> **Information shown**
* * * * *
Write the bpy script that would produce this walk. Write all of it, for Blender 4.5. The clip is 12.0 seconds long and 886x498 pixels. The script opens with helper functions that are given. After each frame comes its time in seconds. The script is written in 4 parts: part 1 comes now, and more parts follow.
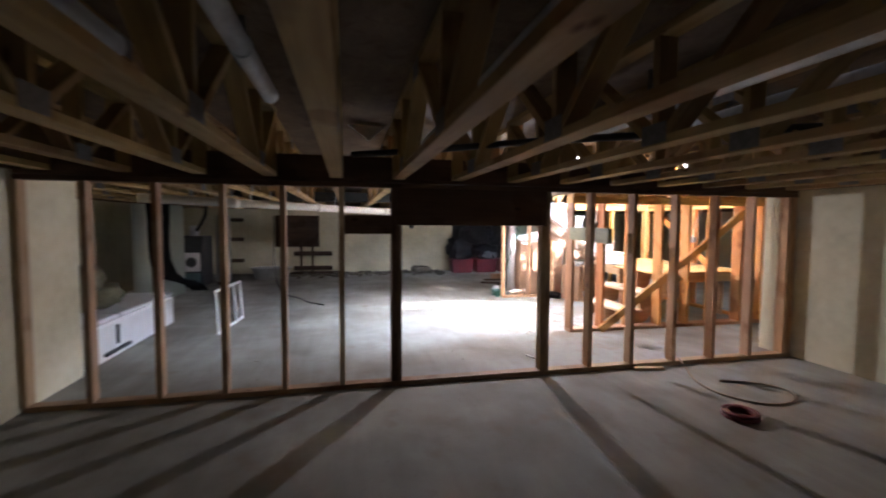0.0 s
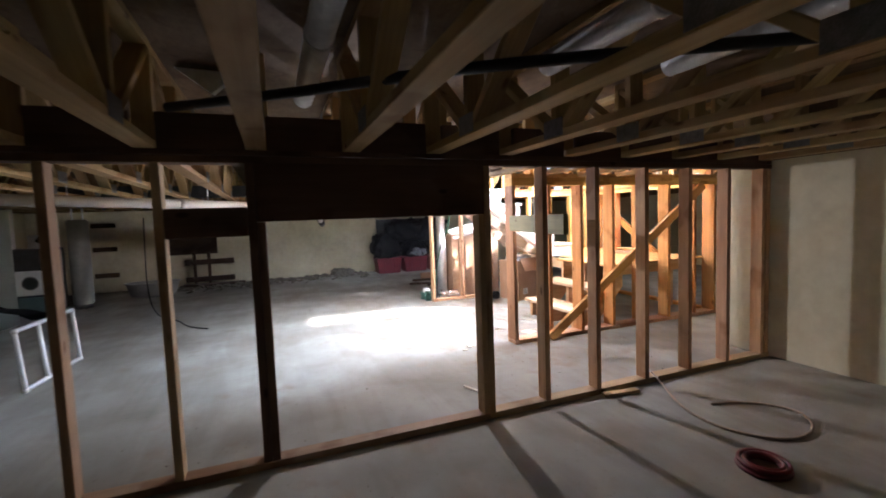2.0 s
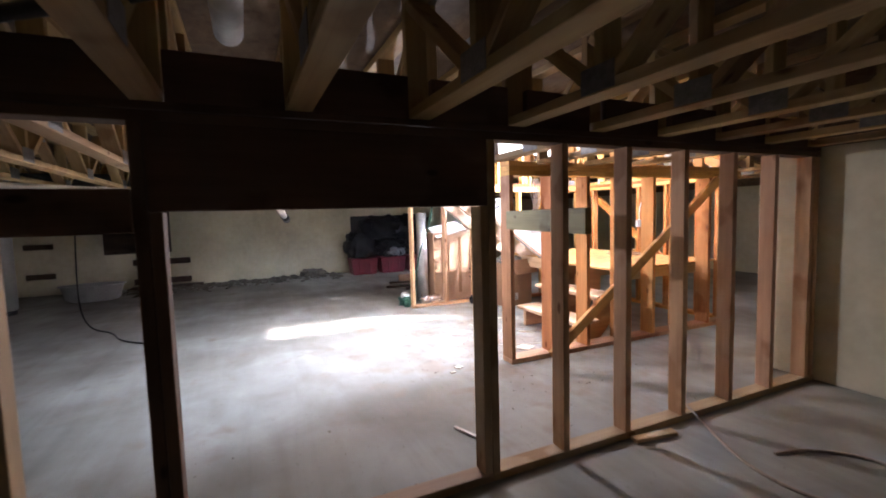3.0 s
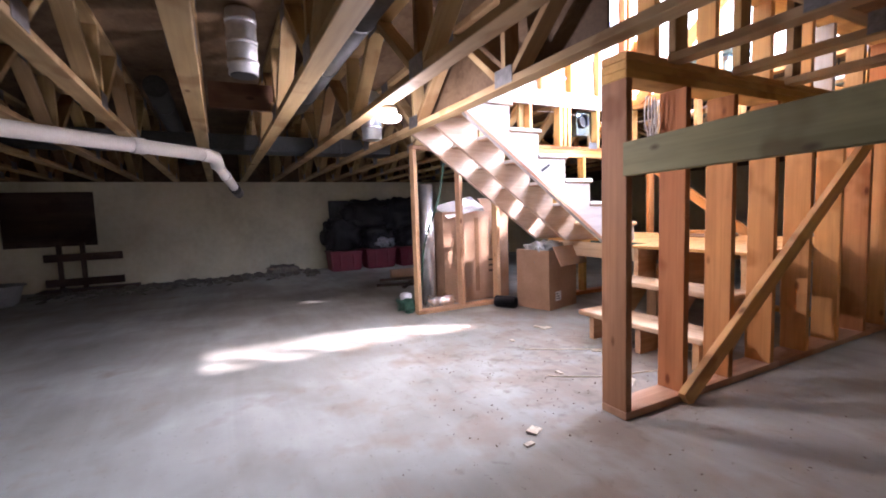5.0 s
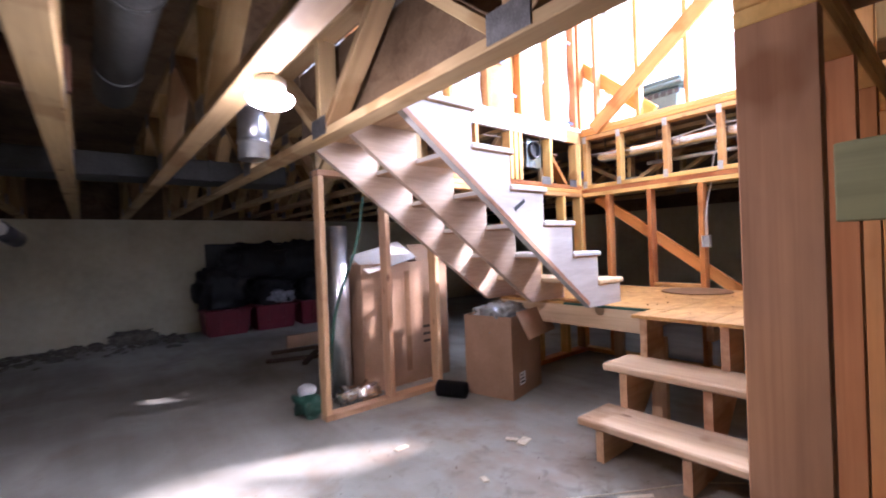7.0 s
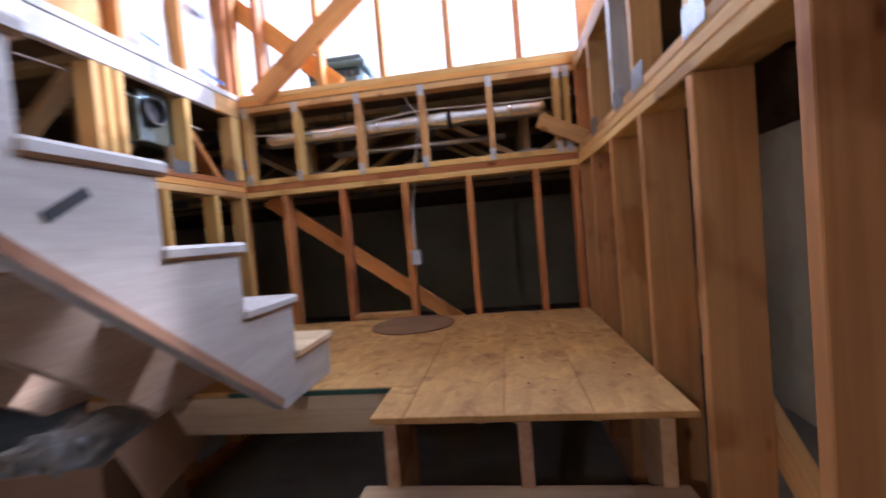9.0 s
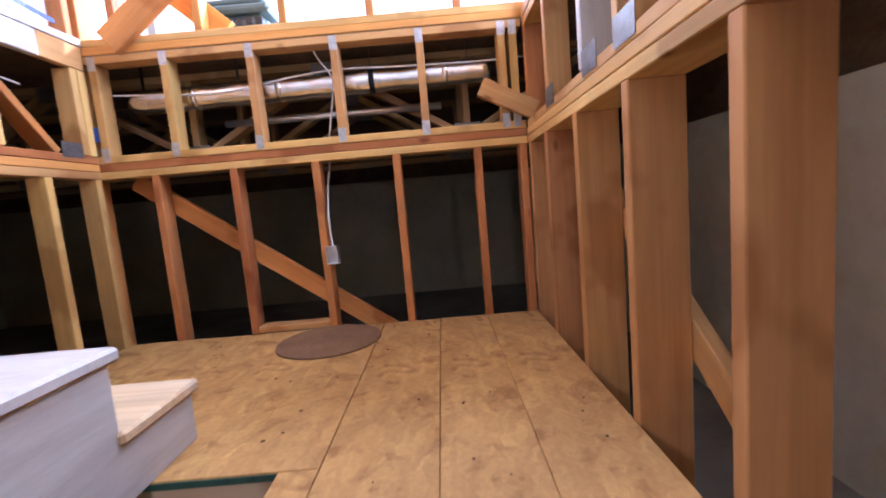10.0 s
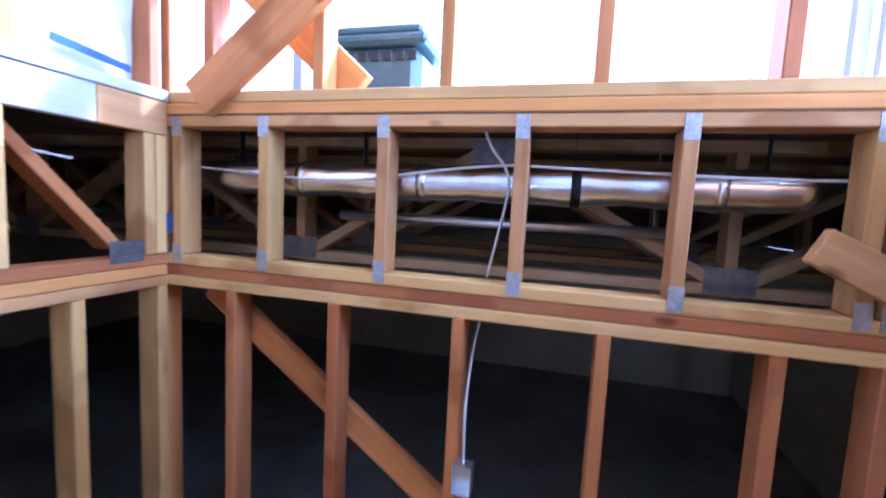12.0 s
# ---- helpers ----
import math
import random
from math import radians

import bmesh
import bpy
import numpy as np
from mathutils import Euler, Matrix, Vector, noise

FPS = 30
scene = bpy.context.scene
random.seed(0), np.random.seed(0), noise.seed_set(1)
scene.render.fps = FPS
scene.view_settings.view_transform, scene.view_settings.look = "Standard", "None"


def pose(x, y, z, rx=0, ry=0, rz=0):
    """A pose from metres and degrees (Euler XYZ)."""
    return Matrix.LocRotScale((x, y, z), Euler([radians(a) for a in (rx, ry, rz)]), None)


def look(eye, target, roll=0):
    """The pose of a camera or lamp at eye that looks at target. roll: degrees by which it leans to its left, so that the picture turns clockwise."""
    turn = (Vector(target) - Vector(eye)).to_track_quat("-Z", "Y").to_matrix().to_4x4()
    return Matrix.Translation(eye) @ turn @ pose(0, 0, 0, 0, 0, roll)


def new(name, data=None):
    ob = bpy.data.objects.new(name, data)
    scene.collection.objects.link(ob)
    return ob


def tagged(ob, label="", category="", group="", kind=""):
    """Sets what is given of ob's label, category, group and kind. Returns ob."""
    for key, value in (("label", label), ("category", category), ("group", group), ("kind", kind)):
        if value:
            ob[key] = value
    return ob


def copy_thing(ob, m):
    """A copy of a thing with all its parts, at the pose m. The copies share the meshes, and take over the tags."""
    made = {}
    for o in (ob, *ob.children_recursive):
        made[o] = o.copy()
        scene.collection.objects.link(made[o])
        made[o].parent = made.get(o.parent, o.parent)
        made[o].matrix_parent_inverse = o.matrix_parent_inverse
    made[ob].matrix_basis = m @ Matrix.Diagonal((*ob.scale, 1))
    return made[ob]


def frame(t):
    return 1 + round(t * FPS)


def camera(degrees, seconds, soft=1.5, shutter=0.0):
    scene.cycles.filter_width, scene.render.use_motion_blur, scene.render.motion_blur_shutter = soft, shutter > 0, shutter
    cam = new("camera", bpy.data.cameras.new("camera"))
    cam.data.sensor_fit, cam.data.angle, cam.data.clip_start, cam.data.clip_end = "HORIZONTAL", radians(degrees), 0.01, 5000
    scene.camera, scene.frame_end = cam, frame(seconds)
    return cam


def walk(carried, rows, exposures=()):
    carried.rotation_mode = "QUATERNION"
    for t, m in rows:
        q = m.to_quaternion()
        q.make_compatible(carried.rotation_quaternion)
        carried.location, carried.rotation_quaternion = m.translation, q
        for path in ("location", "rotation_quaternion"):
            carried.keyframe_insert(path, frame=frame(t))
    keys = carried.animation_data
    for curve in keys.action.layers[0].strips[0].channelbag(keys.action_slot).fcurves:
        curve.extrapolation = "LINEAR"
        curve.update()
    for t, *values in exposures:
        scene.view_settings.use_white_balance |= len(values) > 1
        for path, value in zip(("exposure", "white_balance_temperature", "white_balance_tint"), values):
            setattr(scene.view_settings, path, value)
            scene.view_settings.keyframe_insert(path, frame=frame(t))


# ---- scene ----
cam = camera(91.0, 12.0, soft=1.8, shutter=0.4)
PATH = [
    (0, (0.15, 0.108, 1.266), (0.583, 2.057, 1.15), 0.35),
    (0.5, (0.268, 0.352, 1.267), (1.03, 2.197, 1.135), -0.6),
    (1, (0.433, 0.576, 1.259), (1.258, 2.392, 1.123), -0.6),
    (1.5, (0.478, 0.811, 1.246), (1.135, 2.695, 1.109), -2.2),
    (2, (0.592, 1.124, 1.239), (1.318, 2.983, 1.096), -2.1),
    (2.5, (0.749, 1.414, 1.228), (1.523, 3.251, 1.063), -1.6),
    (3, (0.807, 1.792, 1.214), (1.626, 3.61, 1.061), -1.6),
    (3.5, (0.946, 2.2, 1.207), (1.777, 4.014, 1.068), -2.5),
    (5.3, (1.185, 3.541, 0.935), (2.116, 5.301, 0.744), -2.4),
    (5.5, (1.24, 3.639, 0.926), (2.184, 5.39, 0.717), -2.8),
    (6, (1.346, 3.989, 0.969), (2.302, 5.733, 0.762), -1.4),
    (6.5, (1.439, 4.232, 1.05), (2.514, 5.918, 1.035), -1.2),
    (7, (1.621, 4.524, 1.077), (2.889, 6.071, 1.069), -2.2),
    (7.2, (1.717, 4.632, 1.083), (3.074, 6.102, 1.104), -1.1),
    (8.8, (2.617, 5.311, 1.173), (4.546, 5.836, 1.145), -2.8),
    (9, (2.753, 5.314, 1.182), (4.732, 5.595, 1.108), -4.9),
    (9.5, (3.03, 5.297, 1.204), (5.025, 5.29, 1.056), -4.2),
    (10, (3.228, 5.298, 1.274), (5.215, 5.307, 1.048), -5.0),
    (10.5, (3.542, 5.278, 1.291), (5.505, 4.99, 1.035), 1.0),
    (11, (3.845, 5.416, 1.565), (5.788, 5.79, 1.27), -0.8),
    (11.5, (4.024, 5.554, 1.751), (5.898, 6.193, 1.466), 1.0),
    (12, (4.206, 5.632, 1.839), (6.129, 6.15, 1.647), 2.9),
]
EXPOSURES = [(0.0, 3.5, 6100, 24), (2.0, 3.35, 6150, 22), (3.5, 3.0, 6100, 29), (5.4, 2.2, 6150, 35), (6.5, 1.95, 6050, 35), (7.2, 1.6, 5900, 34), (8.8, 0.15, 5900, 31), (9.0, 0.15, 5900, 31), (9.5, 0.5, 5850, 34), (10.0, 0.85, 5850, 36), (10.5, 1.45, 5600, 37), (11.0, 1.55, 4500, 35), (11.5, 1.05, 4400, 31), (12.0, 0.7, 4400, 31)]
walk(cam, [(t, look(eye, target, roll)) for t, eye, target, roll in PATH], EXPOSURES)

# ---- world, sun, lamp ----
world = bpy.data.worlds.new("sky")
scene.world = world
world.use_nodes = True
wn = world.node_tree.nodes
sky = wn.new("ShaderNodeTexSky")
sky.sky_type = "NISHITA"
sky.sun_disc = False
sky.dust_density = 4.0
SUN_WAY = Vector((-1.0, 0.76, -1.0)).normalized()   # the way the sunlight travels
sky.sun_elevation = math.asin(-SUN_WAY.z)
sky.sun_rotation = math.atan2(-SUN_WAY.x, -SUN_WAY.y)
world.node_tree.links.new(sky.outputs[0], wn["Background"].inputs[0])
wn["Background"].inputs[1].default_value = 0.15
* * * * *
> **Problem to solve**
Exactly reproduce the lines that run from the line bearing "import numpy as np" through the line bearing "ob = bpy.data.objects.new(name, data)", with both end lines included.

> **Result of the exercise**
import numpy as np
from mathutils import Euler, Matrix, Vector, noise

FPS = 30
scene = bpy.context.scene
random.seed(0), np.random.seed(0), noise.seed_set(1)
scene.render.fps = FPS
scene.view_settings.view_transform, scene.view_settings.look = "Standard", "None"


def pose(x, y, z, rx=0, ry=0, rz=0):
    """A pose from metres and degrees (Euler XYZ)."""
    return Matrix.LocRotScale((x, y, z), Euler([radians(a) for a in (rx, ry, rz)]), None)


def look(eye, target, roll=0):
    """The pose of a camera or lamp at eye that looks at target. roll: degrees by which it leans to its left, so that the picture turns clockwise."""
    turn = (Vector(target) - Vector(eye)).to_track_quat("-Z", "Y").to_matrix().to_4x4()
    return Matrix.Translation(eye) @ turn @ pose(0, 0, 0, 0, 0, roll)


def new(name, data=None):
    ob = bpy.data.objects.new(name, data)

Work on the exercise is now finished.